[Entries with animation source code]
+---+

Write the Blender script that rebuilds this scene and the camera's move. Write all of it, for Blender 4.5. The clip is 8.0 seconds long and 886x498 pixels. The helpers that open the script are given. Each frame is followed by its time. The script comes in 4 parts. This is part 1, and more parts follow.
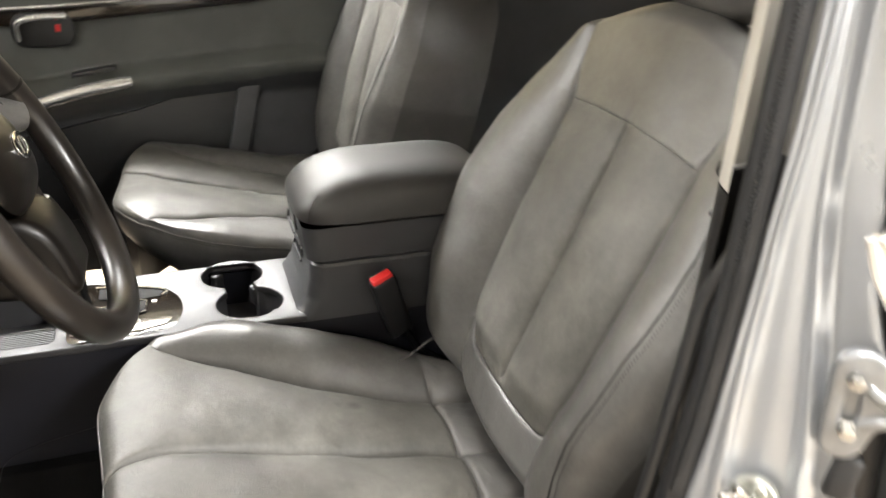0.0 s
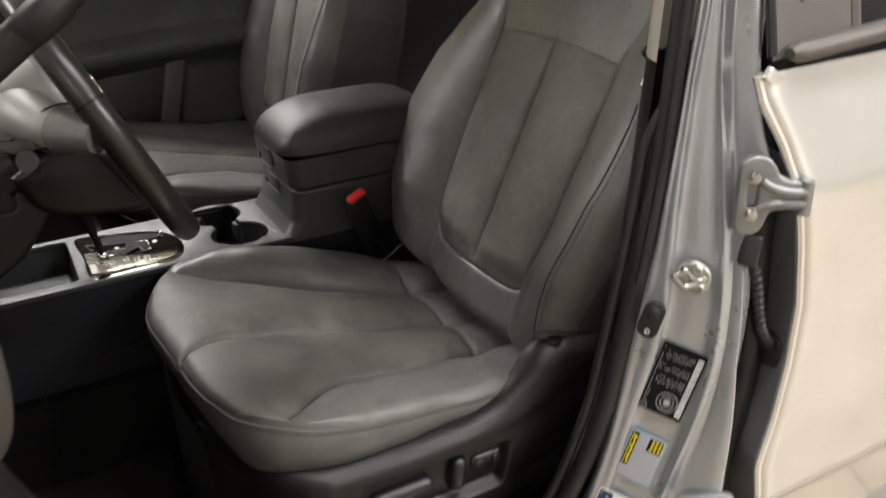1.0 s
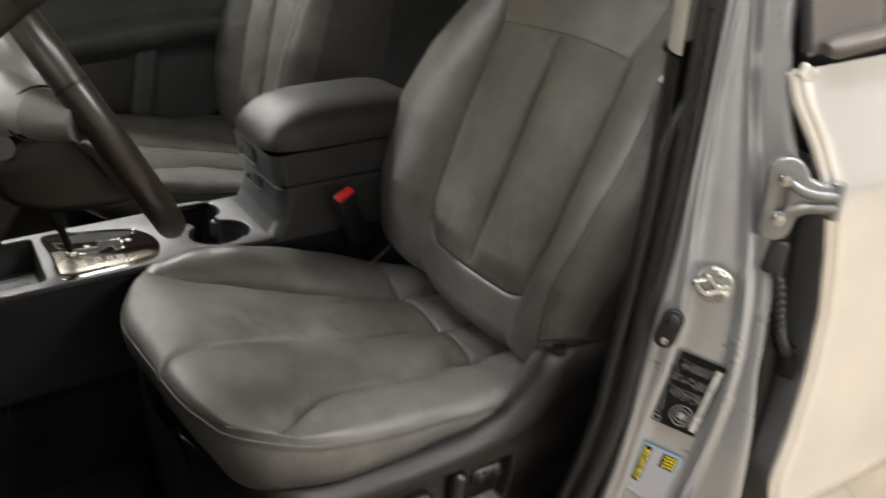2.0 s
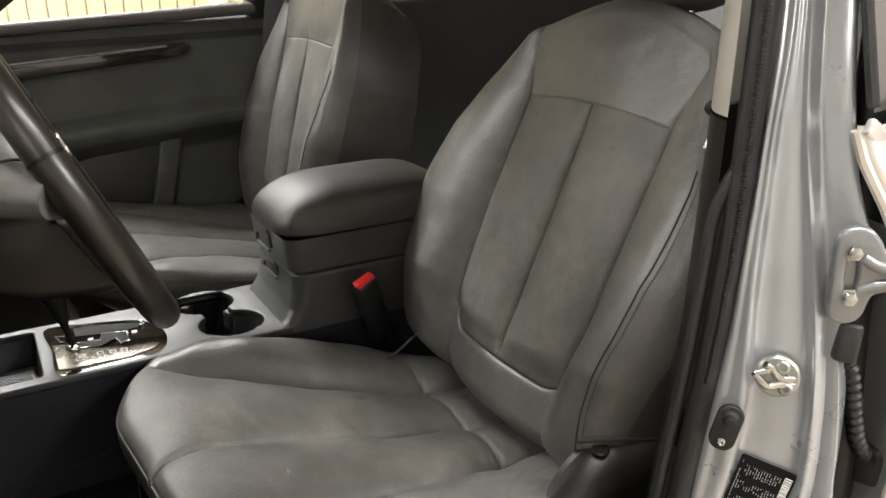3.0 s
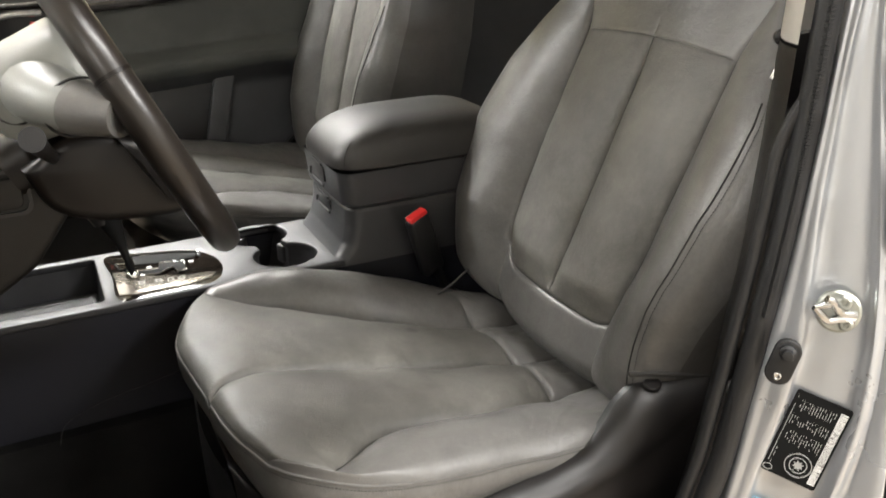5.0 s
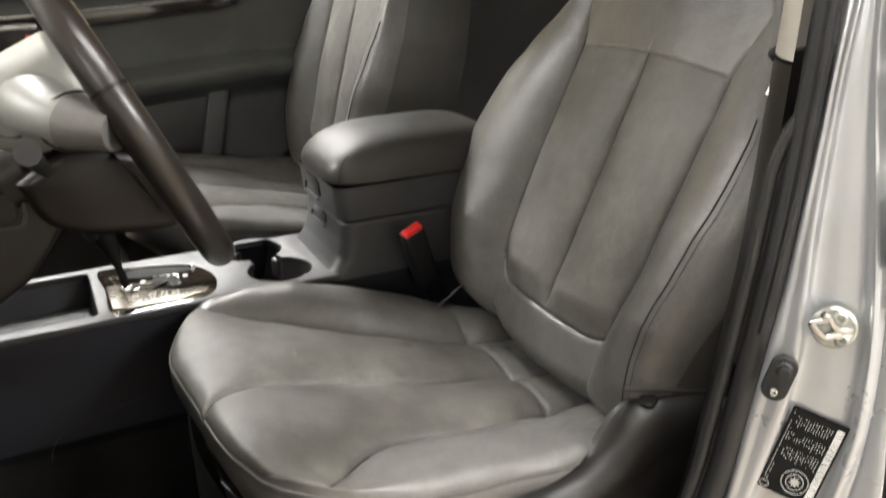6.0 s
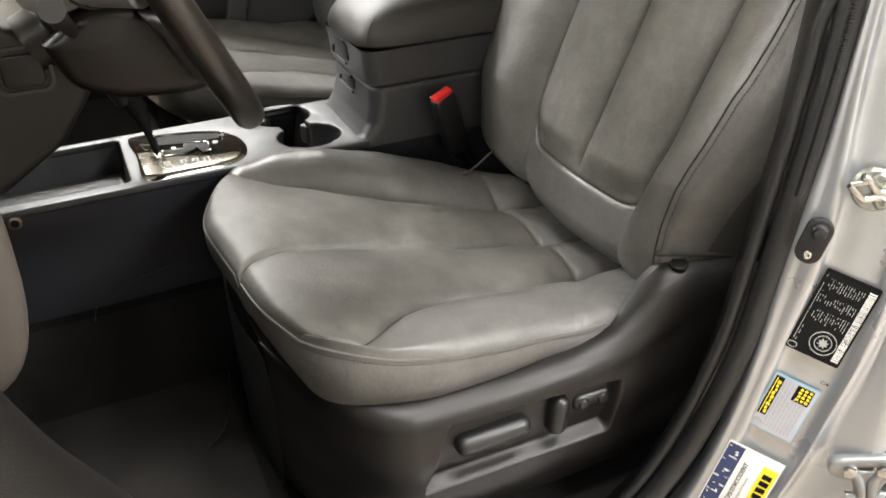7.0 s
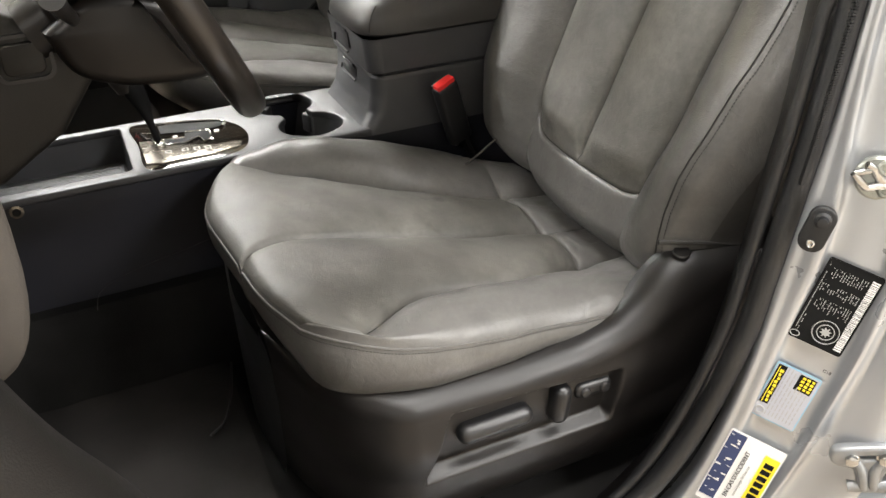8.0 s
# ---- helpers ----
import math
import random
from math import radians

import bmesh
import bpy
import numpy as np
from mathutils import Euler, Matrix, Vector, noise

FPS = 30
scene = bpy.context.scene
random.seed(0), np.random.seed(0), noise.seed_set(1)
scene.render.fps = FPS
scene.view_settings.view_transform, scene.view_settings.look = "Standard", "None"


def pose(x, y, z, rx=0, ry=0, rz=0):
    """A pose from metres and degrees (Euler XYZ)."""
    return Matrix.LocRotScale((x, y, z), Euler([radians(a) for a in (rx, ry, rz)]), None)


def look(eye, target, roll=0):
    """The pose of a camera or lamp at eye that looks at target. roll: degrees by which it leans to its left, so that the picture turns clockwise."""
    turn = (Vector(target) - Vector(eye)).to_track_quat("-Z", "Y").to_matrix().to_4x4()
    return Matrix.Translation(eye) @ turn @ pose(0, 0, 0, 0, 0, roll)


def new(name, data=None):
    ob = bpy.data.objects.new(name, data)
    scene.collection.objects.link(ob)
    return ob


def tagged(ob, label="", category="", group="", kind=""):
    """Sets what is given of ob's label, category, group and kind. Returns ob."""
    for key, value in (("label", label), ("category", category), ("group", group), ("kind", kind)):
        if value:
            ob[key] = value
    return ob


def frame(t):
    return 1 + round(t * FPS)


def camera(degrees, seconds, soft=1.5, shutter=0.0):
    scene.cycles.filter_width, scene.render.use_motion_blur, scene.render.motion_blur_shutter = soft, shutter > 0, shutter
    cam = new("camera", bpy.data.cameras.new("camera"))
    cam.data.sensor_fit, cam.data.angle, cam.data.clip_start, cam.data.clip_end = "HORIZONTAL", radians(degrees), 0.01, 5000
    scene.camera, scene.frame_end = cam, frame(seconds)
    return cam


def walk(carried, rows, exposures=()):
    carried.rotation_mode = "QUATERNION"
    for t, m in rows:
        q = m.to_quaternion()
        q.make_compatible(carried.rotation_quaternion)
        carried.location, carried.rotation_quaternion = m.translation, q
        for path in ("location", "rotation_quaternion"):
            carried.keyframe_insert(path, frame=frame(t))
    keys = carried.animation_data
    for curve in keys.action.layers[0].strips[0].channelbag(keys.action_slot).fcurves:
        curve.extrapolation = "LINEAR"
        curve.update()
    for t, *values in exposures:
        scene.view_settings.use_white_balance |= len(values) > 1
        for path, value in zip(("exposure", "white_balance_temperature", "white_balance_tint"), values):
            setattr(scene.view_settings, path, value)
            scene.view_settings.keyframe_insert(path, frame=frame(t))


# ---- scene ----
import functools

# World: x towards the car's rear, y towards the passenger side, z up from the garage floor.
cam = camera(54.3, 8.0, shutter=0.5)
PATH = [
    (0, (-0.3273, -0.8432, 1.4451), (0.2210, 0.8867, 0.6045), 0.54),
    (0.2, (-0.3897, -0.9250, 1.4241), (0.2499, 0.7943, 0.6272), -0.79),
    (0.5, (-0.4987, -1.0233, 1.4417), (0.1956, 0.6622, 0.6189), -2.44),
    (0.7, (-0.5658, -1.0557, 1.4505), (0.2115, 0.5942, 0.6297), -1.04),
    (1, (-0.6213, -1.0617, 1.4413), (0.2275, 0.5283, 0.5743), -1.56),
    (1.2, (-0.6761, -1.0612, 1.4421), (0.2327, 0.4768, 0.5429), -2.60),
    (1.5, (-0.6813, -1.0331, 1.4368), (0.3457, 0.4441, 0.5634), -0.80),
    (1.8, (-0.6625, -1.0121, 1.4170), (0.3448, 0.4864, 0.5569), 0.09),
    (2, (-0.6409, -0.9744, 1.4097), (0.2906, 0.5711, 0.5474), 0.39),
    (2.2, (-0.6118, -0.9422, 1.3969), (0.2677, 0.6602, 0.5852), 0.17),
    (3.3, (-0.5682, -0.8961, 1.3479), (0.3269, 0.7691, 0.6953), -1.48),
    (3.5, (-0.5699, -0.8952, 1.3447), (0.3127, 0.7662, 0.6661), -1.14),
    (3.8, (-0.5732, -0.8957, 1.3412), (0.2503, 0.7483, 0.5542), -2.14),
    (4, (-0.5737, -0.8932, 1.3381), (0.2230, 0.7353, 0.4935), -2.05),
    (4.2, (-0.5744, -0.8944, 1.3337), (0.1860, 0.7276, 0.4443), -2.61),
    (4.5, (-0.5818, -0.8942, 1.3300), (0.1579, 0.7395, 0.4446), -2.39),
    (4.7, (-0.5880, -0.8984, 1.3316), (0.1637, 0.7537, 0.4917), -1.84),
    (5.8, (-0.5876, -0.9006, 1.3318), (0.2270, 0.7896, 0.6394), -0.94),
    (6, (-0.5893, -0.8967, 1.3320), (0.2135, 0.7805, 0.5956), -1.00),
    (6.2, (-0.5909, -0.8956, 1.3304), (0.1842, 0.7526, 0.5042), -1.03),
    (6.5, (-0.5902, -0.8945, 1.3245), (0.1363, 0.7243, 0.4015), -1.75),
    (6.8, (-0.5920, -0.8974, 1.3214), (0.1055, 0.7056, 0.3499), -1.78),
    (7, (-0.5929, -0.8950, 1.3197), (0.0915, 0.6968, 0.3208), -2.05),
    (7.5, (-0.5913, -0.8939, 1.3183), (0.0777, 0.6805, 0.2821), -2.42),
    (8, (-0.5917, -0.8938, 1.3182), (0.0818, 0.6890, 0.2978), -2.16),
]
walk(cam, [(t, look(eye, target, roll)) for t, eye, target, roll in PATH],
     exposures=[(0.0, 0.0), (0.2, -0.6), (0.5, -0.92), (1.0, -1.38), (1.5, -1.25), (2.0, -1.32), (2.2, -1.25), (3.5, -0.84), (4.0, -0.97), (4.5, -0.62), (6.0, -0.5), (6.5, -0.62), (7.0, -0.44), (8.0, -0.43)])

# ---- light ----
world = bpy.data.worlds.new("garage_air")
scene.world = world
world.use_nodes = True
world.node_tree.nodes["Background"].inputs[0].default_value = (0.9, 0.92, 1.0, 1)
world.node_tree.nodes["Background"].inputs[1].default_value = 0.08


def area(name, loc, target, sx, sy, watts, colour):
    data = bpy.data.lights.new(name, "AREA")
    data.shape, data.size, data.size_y, data.energy, data.color = "RECTANGLE", sx, sy, watts, colour
    ob = new(name, data)
    ob.matrix_world = look(loc, target)
    return ob


# Unseen tubes, added and powered to set the light and shade in the car.
ADDED_TUBES = [(0.25, -0.78, 118), (-3.0, -2.7, 110), (1.8, -2.6, 430), (-3.3, 1.9, 195), (-0.5, 2.25, 150), (-0.6, 3.15, 300)]
for tx, ty, watts in ADDED_TUBES:
    area("added_tube", (tx, ty, 2.96), (tx, ty, 0), 1.5, 0.30, watts, (1.0, 0.98, 0.955))


# ---- materials ----
def material(name):
    m = bpy.data.materials.new(name)
    m.use_nodes = True
    return m, m.node_tree, m.node_tree.nodes["Principled BSDF"]


def node(tree, kind, **values):
    n = tree.nodes.new(kind)
    for k, v in values.items():
        n.inputs[k].default_value = v
    return n


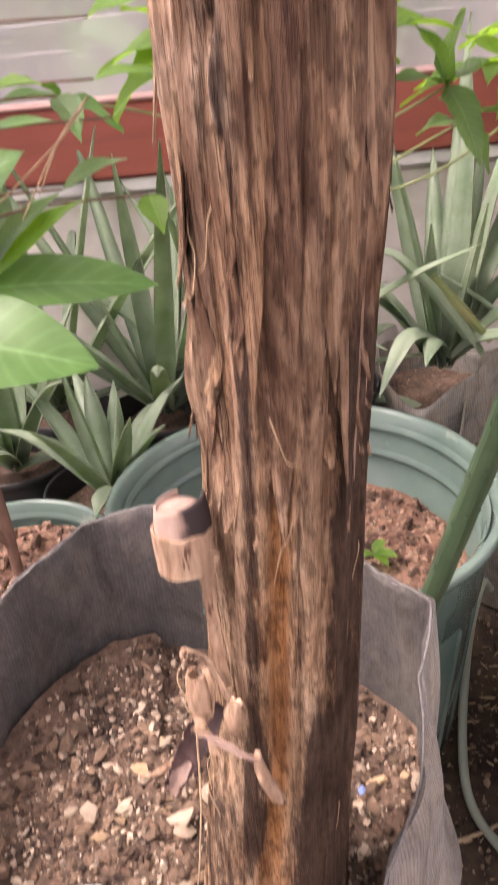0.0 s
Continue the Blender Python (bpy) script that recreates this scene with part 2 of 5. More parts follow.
def film_material():
    """Weathered greenhouse film: clear, with a milky veil, vertical water streaks and fogging above the sill."""
    m, n, l, b = material("greenhouse_film")
    t, d, tl = n.new("ShaderNodeBsdfRefraction"), n.new("ShaderNodeBsdfDiffuse"), n.new("ShaderNodeBsdfTranslucent")
    t.inputs["IOR"].default_value, t.inputs["Roughness"].default_value = 1.02, 0.22
    streak = noise_tex(n, l, 14, 6, (1, 1, 0.07))
    cloud = noise_tex(n, l, 3.2, 5)
    geo, sep = n.new("ShaderNodeNewGeometry"), n.new("ShaderNodeSeparateXYZ")
    l.new(geo.outputs["Position"], sep.inputs[0])
    fog = n.new("ShaderNodeMapRange")
    fog.inputs[1].default_value, fog.inputs[2].default_value, fog.inputs[3].default_value, fog.inputs[4].default_value = 0.61, 0.97, 0.46, 0.01
    l.new(sep.outputs[2], fog.inputs[0])
    veil = math_node(n, l, "ADD", math_node(n, l, "MULTIPLY", streak.outputs[0], 0.05), math_node(n, l, "MULTIPLY", cloud.outputs[0], 0.05))
    haze = n.new("ShaderNodeMapRange")
    haze.inputs[1].default_value, haze.inputs[2].default_value, haze.inputs[3].default_value, haze.inputs[4].default_value = 1.46, 1.75, 0.0, 0.17
    l.new(sep.outputs[2], haze.inputs[0])
    blur = n.new("ShaderNodeMapRange")
    blur.inputs[1].default_value, blur.inputs[2].default_value, blur.inputs[3].default_value, blur.inputs[4].default_value = 1.4, 1.6, 0.22, 0.36
    l.new(sep.outputs[2], blur.inputs[0]), l.new(blur.outputs[0], t.inputs["Roughness"])
    veil = math_node(n, l, "ADD", veil, haze.outputs[0])
    veil = math_node(n, l, "ADD", veil, math_node(n, l, "MULTIPLY", fog.outputs[0], math_node(n, l, "ADD", cloud.outputs[0], 0.35)), True)
    for s in (d, tl):
        s.inputs[0].default_value = (0.84, 0.82, 0.86, 1)
    milk, mx, gl, top = n.new("ShaderNodeMixShader"), n.new("ShaderNodeMixShader"), n.new("ShaderNodeBsdfGlossy"), n.new("ShaderNodeMixShader")
    milk.inputs[0].default_value = 0.6
    l.new(d.outputs[0], milk.inputs[1]), l.new(tl.outputs[0], milk.inputs[2])
    l.new(veil, mx.inputs[0]), l.new(t.outputs[0], mx.inputs[1]), l.new(milk.outputs[0], mx.inputs[2])
    gl.inputs["Roughness"].default_value = 0.12
    top.inputs[0].default_value = 0.03
    l.new(mx.outputs[0], top.inputs[1]), l.new(gl.outputs[0], top.inputs[2])
    l.new(top.outputs[0], n["Material Output"].inputs[0])
    return m


M_BARK = bark_material()
M_PEEL = mottled("dry_sheath_peel", (0.21, 0.118, 0.07), (0.52, 0.365, 0.25), 260, 0.85, (1.5, 1.5, 0.3), 1.0, 0.002, spots=((0.12, 0.055, 0.032), 190, 0.63))
M_PINK = mottled("pinkish_dry_sheath", (0.24, 0.15, 0.118), (0.48, 0.355, 0.295), 120, 0.9, (1, 1, 0.25), 0.7, 0.0015, spots=((0.13, 0.08, 0.07), 70, 0.62))
def stain_by_attribute(m, name, colour):
    """Lets a stain of the given colour lie where the mesh carries the attribute."""
    n, l = m.node_tree.nodes, m.node_tree.links
    b = n["Principled BSDF"]
    old = b.inputs["Base Color"].links[0].from_socket
    l.new(mix(n, l, attr(n, name), old, colour), b.inputs["Base Color"])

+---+

* _Aim of the task_: From the records given above, copy all lines containing "degrees".

* _Final result_:
    """A pose from metres and degrees (Euler XYZ)."""
    """The pose of a camera or lamp at eye that looks at target. roll: degrees by which it leans to its left, so that the picture turns clockwise."""
def camera(degrees, seconds, soft=1.5, shutter=0.0):
    cam.data.sensor_fit, cam.data.angle, cam.data.clip_start, cam.data.clip_end = "HORIZONTAL", radians(degrees), 0.01, 5000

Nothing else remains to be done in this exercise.